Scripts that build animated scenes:
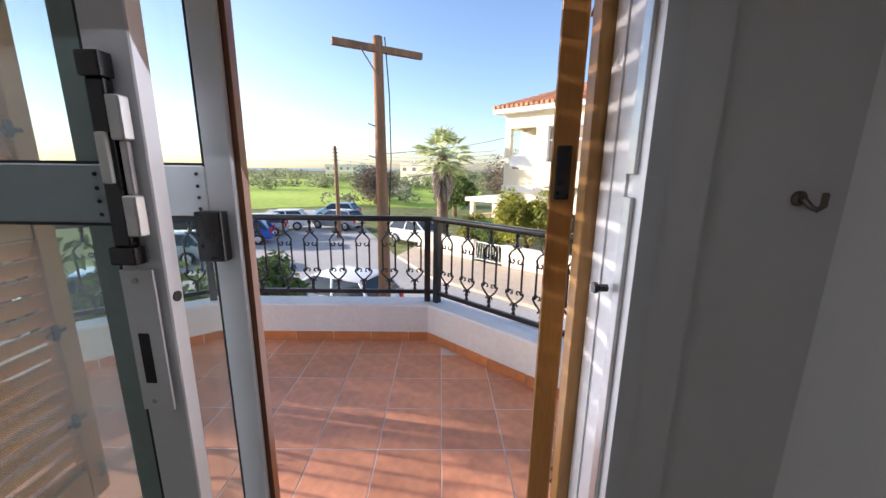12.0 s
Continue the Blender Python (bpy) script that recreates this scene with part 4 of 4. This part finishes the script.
# ---- cars
def car(m, paint, label):
    t = thing("car", m, label, "car", "parked cars")
    half = [(-2.0, 0.42, 0.72), (-1.95, 0.30, 0.95), (-1.2, 0.24, 0.98), (0.9, 0.24, 0.92), (1.75, 0.28, 0.80), (2.0, 0.40, 0.62)]
    bm = bmesh.new()
    rings = []
    for x, z0, z1 in half:
        w = 0.84 if abs(x) < 1.9 else 0.70
        rings.append([bm.verts.new((x, y, z)) for y, z in ((-w * 0.92, z0), (-w, (z0 + z1) / 2), (-w * 0.95, z1), (w * 0.95, z1), (w, (z0 + z1) / 2), (w * 0.92, z0))])
    for a, b in zip(rings, rings[1:]):
        for k in range(6):
            bm.faces.new((a[k], a[(k + 1) % 6], b[(k + 1) % 6], b[k]))
    bm.faces.new(rings[0])
    bm.faces.new(rings[-1][::-1])
    bmesh.ops.bevel(bm, geom=list(bm.edges), offset=0.04, segments=2, affect="EDGES")
    body = part("body", bm, paint, t, "", True)
    cab = bmesh.new()
    rows = [[cab.verts.new((x, y, z)) for x, y in ((-1.85 + s0, -w), (1.0 - s1, -w), (1.0 - s1, w), (-1.85 + s0, w))] for z, w, s0, s1 in ((0.93, 0.78, 0, 0), (1.22, 0.70, 0.22, 0.42), (1.42, 0.62, 0.48, 0.80))]
    for a, b in zip(rows, rows[1:]):
        for k in range(4):
            cab.faces.new((a[k], a[(k + 1) % 4], b[(k + 1) % 4], b[k]))
    cab.faces.new(rows[0][::-1])
    cab.faces.new(rows[-1])
    part("glasshouse", cab, "dark_pane", t, "dark car windows", True)
    part("roof", boxes((-1.42, -0.63, 1.40, 0.25, 0.63, 1.47), bevel=0.03), paint, t, "", True)
    for x0, x1, x2 in ((-0.55, -0.45, -0.40), (0.98, 0.30, 0.24), (-1.84, -1.42, -1.36)):
        for s in (-1, 1):
            part("pillar", bar([(x0, s * 0.785, 0.93), ((x0 + x1) / 2, s * 0.712, 1.2), (x1, s * 0.63, 1.42)], 0.045, 6), paint, t)
    for x in (-1.25, 1.28):
        for s in (-1, 1):
            wh = part("wheel", lathe([(0.30, -0.10), (0.32, -0.07), (0.32, 0.07), (0.30, 0.10), (0.2, 0.105)], 20, pose(x, s * 0.75, 0.32, 90)), "tyre", t, "", True)
            part("rim", lathe([(0.20, -0.01), (0.17, 0.02), (0.03, 0.03)], 14, pose(x, s * 0.855, 0.32, -90 * s)), "silver", wh, "", True)
    for s in (-1, 1):
        part("tail_light", boxes((-2.03, s * 0.62 - 0.09, 0.62, -1.93, s * 0.62 + 0.09, 0.98), bevel=0.02), "lamp_red", t)
        part("headlight", boxes((1.86, s * 0.55 - 0.14, 0.60, 2.0, s * 0.55 + 0.14, 0.76), bevel=0.03), "lamp_clear", t)
        part("mirror", boxes((0.62, s * 0.92 - 0.08, 0.93, 0.74, s * 0.92 + 0.08, 1.05), bevel=0.02), paint, t)
    part("number_plate", boxes((-2.03, -0.26, 0.55, -1.99, 0.26, 0.66)), "cream", t)
    part("bumper", boxes((-2.06, -0.72, 0.34, -1.86, 0.72, 0.52), bevel=0.04), paint, t, "", True)
    return t


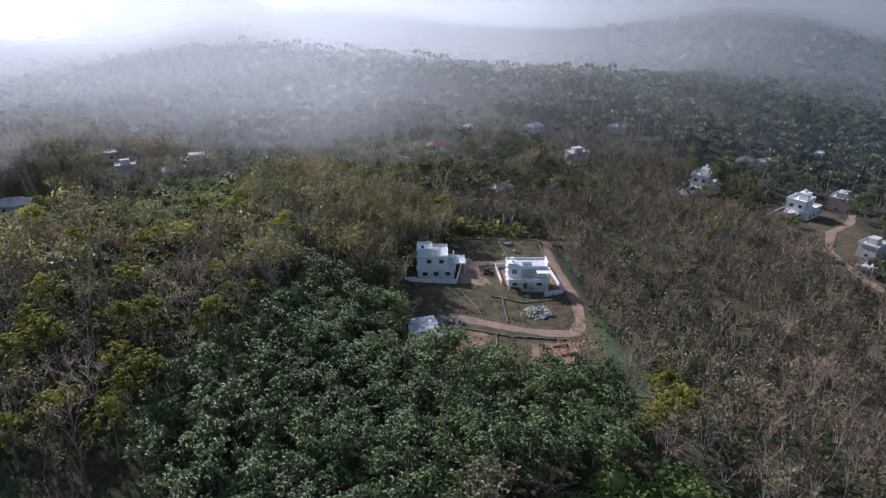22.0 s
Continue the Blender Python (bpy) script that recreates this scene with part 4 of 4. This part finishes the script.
def shed():
    h = thing("shed", 10.6, 25.6, 4, "plain grey concrete shed with a stepped pale sheet roof", "shed", size=K)
    block("wall", CONCRETE, h, (-2.5, 2.5, -3.7, 3.7, -0.5, 2.5))
    for n, (y0, y1, z) in enumerate(((-3.9, -0.6, 2.65), (-0.6, 1.6, 2.58), (1.6, 3.9, 2.51))):
        block("roof_sheet", SHEET_METAL, h, (-2.9 + 0.2 * n, 2.8, y0, y1 - 0.03, z, z + 0.07), "pale corrugated roof sheet")
    for k in range(12):
        block("roof_rib", SHEET_METAL, h, (-2.7, 2.7, -3.7 + k * 0.62, -3.64 + k * 0.62, 2.722, 2.76))
    window(h, -2.5, 1.9, 1.0, 1.0, 0.9, "w", False)
    window(h, -2.5, -1.5, 1.0, 1.0, 0.9, "w", False)
    block("door", BARK_DARK, h, (-2.56, -2.503, 0.0, 0.9, -0.3, 1.8), "dark wooden door")
    block("plinth", CONCRETE, h, (-3.4, -2.503, -3.7, 3.7, -0.5, -0.1))


def foundation():
    f = thing("house_foundation", -12.3, 33.6, 8, "unfinished house foundation of laterite plinth beams on red earth", "foundation", size=K)
    for x0, x1, y0, y1 in ((-4.2, 4.2, -3.2, -2.9), (-4.2, 4.2, 2.9, 3.2), (-4.2, -3.9, -2.9, 2.9), (3.9, 4.2, -2.9, 2.9), (-0.6, -0.3, -2.9, 2.9), (-3.9, -0.6, -0.1, 0.2), (-0.3, 3.9, 0.8, 1.1)):
        block("plinth_beam", LATERITE, f, (x0, x1, y0, y1, -0.4, 0.32))
    for x, y in ((-4.05, -3.05), (4.05, -3.05), (4.05, 3.05), (-4.05, 3.05), (-0.45, 3.05)):
        drum("starter_bar", BARK_DARK, f, (x, y, 0.7), 0.04, 0.8, sides=5)


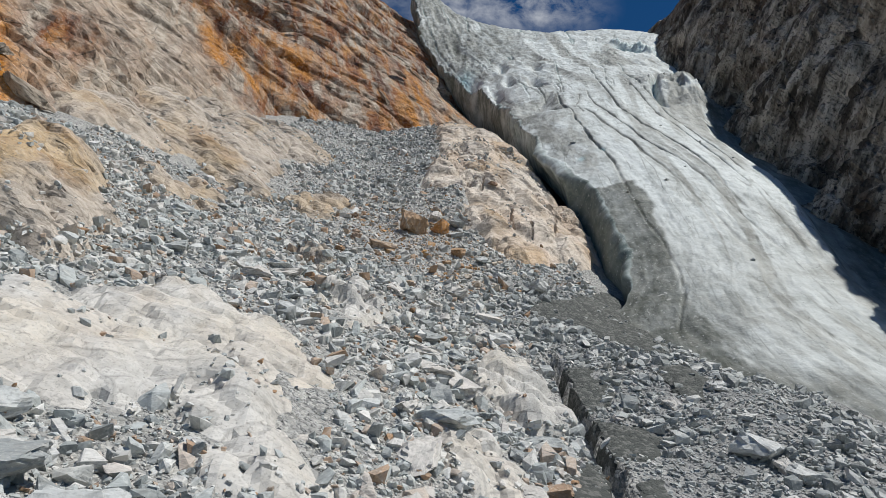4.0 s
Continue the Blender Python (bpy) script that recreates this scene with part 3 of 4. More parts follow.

EXERCISE
Write out the listing word for word, omitting the pictures it holds.

OUTPUT OF THE TASK
12.0 s
Continue the Blender Python (bpy) script that recreates this scene with part 4 of 4. This part finishes the script.
# ---- cars
def car(m, paint, label):
    t = thing("car", m, label, "car", "parked cars")
    half = [(-2.0, 0.42, 0.72), (-1.95, 0.30, 0.95), (-1.2, 0.24, 0.98), (0.9, 0.24, 0.92), (1.75, 0.28, 0.80), (2.0, 0.40, 0.62)]
    bm = bmesh.new()
    rings = []
    for x, z0, z1 in half:
        w = 0.84 if abs(x) < 1.9 else 0.70
        rings.append([bm.verts.new((x, y, z)) for y, z in ((-w * 0.92, z0), (-w, (z0 + z1) / 2), (-w * 0.95, z1), (w * 0.95, z1), (w, (z0 + z1) / 2), (w * 0.92, z0))])
    for a, b in zip(rings, rings[1:]):
        for k in range(6):
            bm.faces.new((a[k], a[(k + 1) % 6], b[(k + 1) % 6], b[k]))
    bm.faces.new(rings[0])
    bm.faces.new(rings[-1][::-1])
    bmesh.ops.bevel(bm, geom=list(bm.edges), offset=0.04, segments=2, affect="EDGES")
    body = part("body", bm, paint, t, "", True)
    cab = bmesh.new()
    rows = [[cab.verts.new((x, y, z)) for x, y in ((-1.85 + s0, -w), (1.0 - s1, -w), (1.0 - s1, w), (-1.85 + s0, w))] for z, w, s0, s1 in ((0.93, 0.78, 0, 0), (1.22, 0.70, 0.22, 0.42), (1.42, 0.62, 0.48, 0.80))]
    for a, b in zip(rows, rows[1:]):
        for k in range(4):
            cab.faces.new((a[k], a[(k + 1) % 4], b[(k + 1) % 4], b[k]))
    cab.faces.new(rows[0][::-1])
    cab.faces.new(rows[-1])
    part("glasshouse", cab, "dark_pane", t, "dark car windows", True)
    part("roof", boxes((-1.42, -0.63, 1.40, 0.25, 0.63, 1.47), bevel=0.03), paint, t, "", True)
    for x0, x1, x2 in ((-0.55, -0.45, -0.40), (0.98, 0.30, 0.24), (-1.84, -1.42, -1.36)):
        for s in (-1, 1):
            part("pillar", bar([(x0, s * 0.785, 0.93), ((x0 + x1) / 2, s * 0.712, 1.2), (x1, s * 0.63, 1.42)], 0.045, 6), paint, t)
    for x in (-1.25, 1.28):
        for s in (-1, 1):
            wh = part("wheel", lathe([(0.30, -0.10), (0.32, -0.07), (0.32, 0.07), (0.30, 0.10), (0.2, 0.105)], 20, pose(x, s * 0.75, 0.32, 90)), "tyre", t, "", True)
            part("rim", lathe([(0.20, -0.01), (0.17, 0.02), (0.03, 0.03)], 14, pose(x, s * 0.855, 0.32, -90 * s)), "silver", wh, "", True)
    for s in (-1, 1):
        part("tail_light", boxes((-2.03, s * 0.62 - 0.09, 0.62, -1.93, s * 0.62 + 0.09, 0.98), bevel=0.02), "lamp_red", t)
        part("headlight", boxes((1.86, s * 0.55 - 0.14, 0.60, 2.0, s * 0.55 + 0.14, 0.76), bevel=0.03), "lamp_clear", t)
        part("mirror", boxes((0.62, s * 0.92 - 0.08, 0.93, 0.74, s * 0.92 + 0.08, 1.05), bevel=0.02), paint, t)
    part("number_plate", boxes((-2.03, -0.26, 0.55, -1.99, 0.26, 0.66)), "cream", t)
    part("bumper", boxes((-2.06, -0.72, 0.34, -1.86, 0.72, 0.52), bevel=0.04), paint, t, "", True)
    return t


22.0 s
Continue the Blender Python (bpy) script that recreates this scene with part 4 of 4. This part finishes the script.
def shed():
    h = thing("shed", 10.6, 25.6, 4, "plain grey concrete shed with a stepped pale sheet roof", "shed", size=K)
    block("wall", CONCRETE, h, (-2.5, 2.5, -3.7, 3.7, -0.5, 2.5))
    for n, (y0, y1, z) in enumerate(((-3.9, -0.6, 2.65), (-0.6, 1.6, 2.58), (1.6, 3.9, 2.51))):
        block("roof_sheet", SHEET_METAL, h, (-2.9 + 0.2 * n, 2.8, y0, y1 - 0.03, z, z + 0.07), "pale corrugated roof sheet")
    for k in range(12):
        block("roof_rib", SHEET_METAL, h, (-2.7, 2.7, -3.7 + k * 0.62, -3.64 + k * 0.62, 2.722, 2.76))
    window(h, -2.5, 1.9, 1.0, 1.0, 0.9, "w", False)
    window(h, -2.5, -1.5, 1.0, 1.0, 0.9, "w", False)
    block("door", BARK_DARK, h, (-2.56, -2.503, 0.0, 0.9, -0.3, 1.8), "dark wooden door")
    block("plinth", CONCRETE, h, (-3.4, -2.503, -3.7, 3.7, -0.5, -0.1))


def foundation():
    f = thing("house_foundation", -12.3, 33.6, 8, "unfinished house foundation of laterite plinth beams on red earth", "foundation", size=K)
    for x0, x1, y0, y1 in ((-4.2, 4.2, -3.2, -2.9), (-4.2, 4.2, 2.9, 3.2), (-4.2, -3.9, -2.9, 2.9), (3.9, 4.2, -2.9, 2.9), (-0.6, -0.3, -2.9, 2.9), (-3.9, -0.6, -0.1, 0.2), (-0.3, 3.9, 0.8, 1.1)):
        block("plinth_beam", LATERITE, f, (x0, x1, y0, y1, -0.4, 0.32))
    for x, y in ((-4.05, -3.05), (4.05, -3.05), (4.05, 3.05), (-4.05, 3.05), (-0.45, 3.05)):
        drum("starter_bar", BARK_DARK, f, (x, y, 0.7), 0.04, 0.8, sides=5)


4.0 s
Continue the Blender Python (bpy) script that recreates this scene with part 3 of 4. More parts follow.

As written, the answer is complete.